▸ **Supplied material**
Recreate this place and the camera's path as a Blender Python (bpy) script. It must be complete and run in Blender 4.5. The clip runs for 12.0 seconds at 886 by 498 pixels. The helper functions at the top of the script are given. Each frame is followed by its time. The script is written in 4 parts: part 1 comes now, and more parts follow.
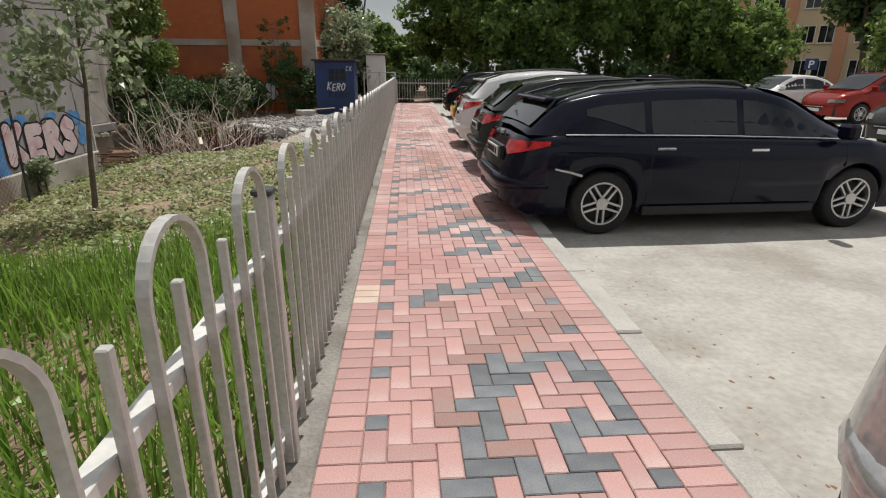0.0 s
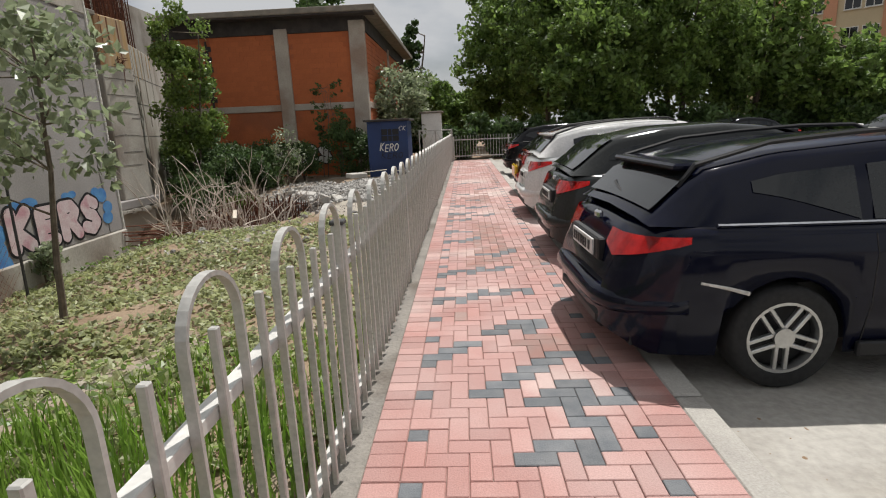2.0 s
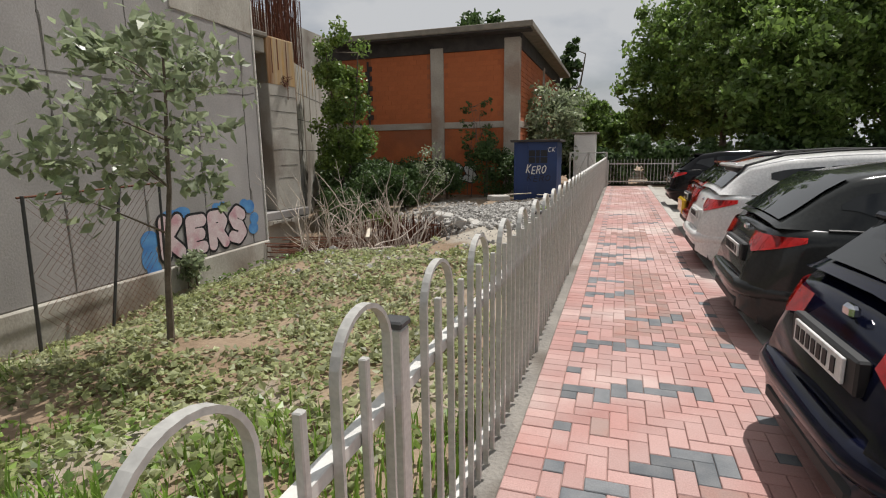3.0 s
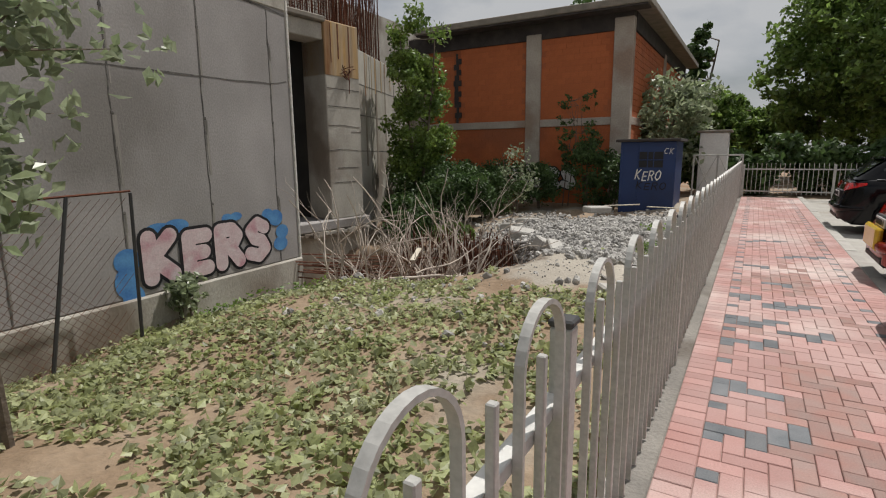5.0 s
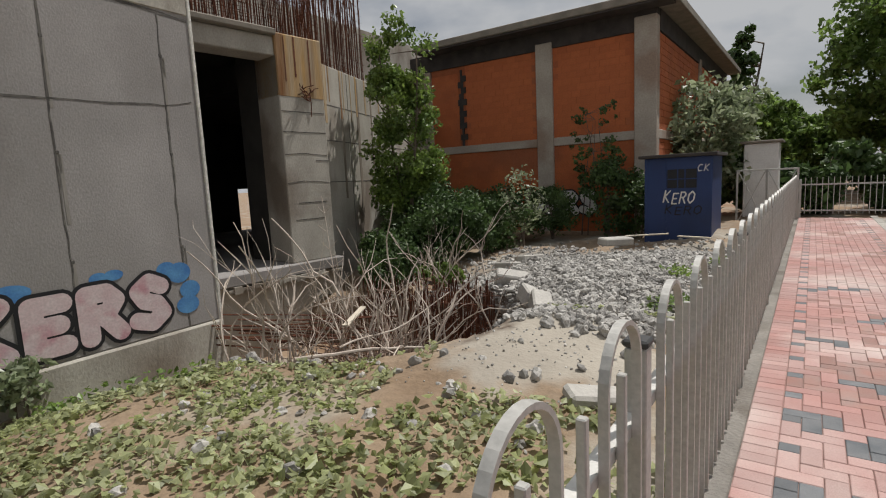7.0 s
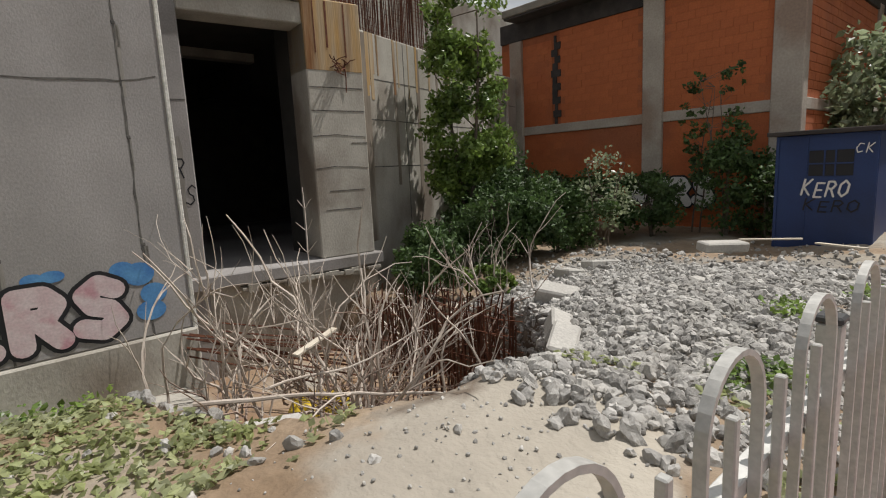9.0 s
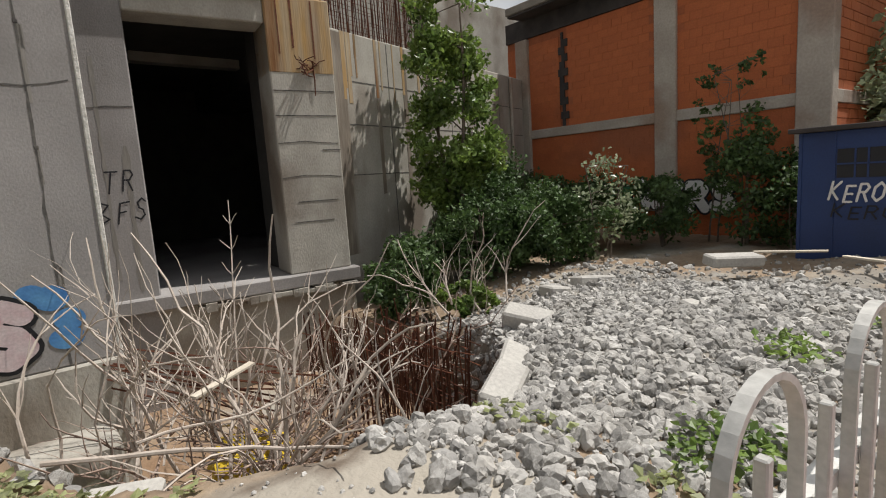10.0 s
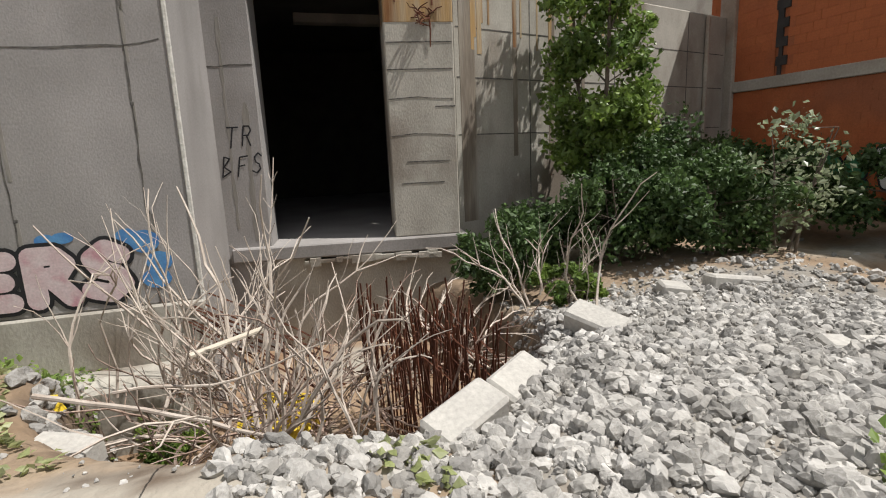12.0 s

▸ **Problem details**
All of the material above needs to be restated exactly, with no pictures.

▸ **Solved problem**
Recreate this place and the camera's path as a Blender Python (bpy) script. It must be complete and run in Blender 4.5. The clip runs for 12.0 seconds at 886 by 498 pixels. The helper functions at the top of the script are given. Each frame is followed by its time. The script is written in 4 parts: part 1 comes now, and more parts follow.
0.0 s
2.0 s
3.0 s
5.0 s
7.0 s
9.0 s
10.0 s
12.0 s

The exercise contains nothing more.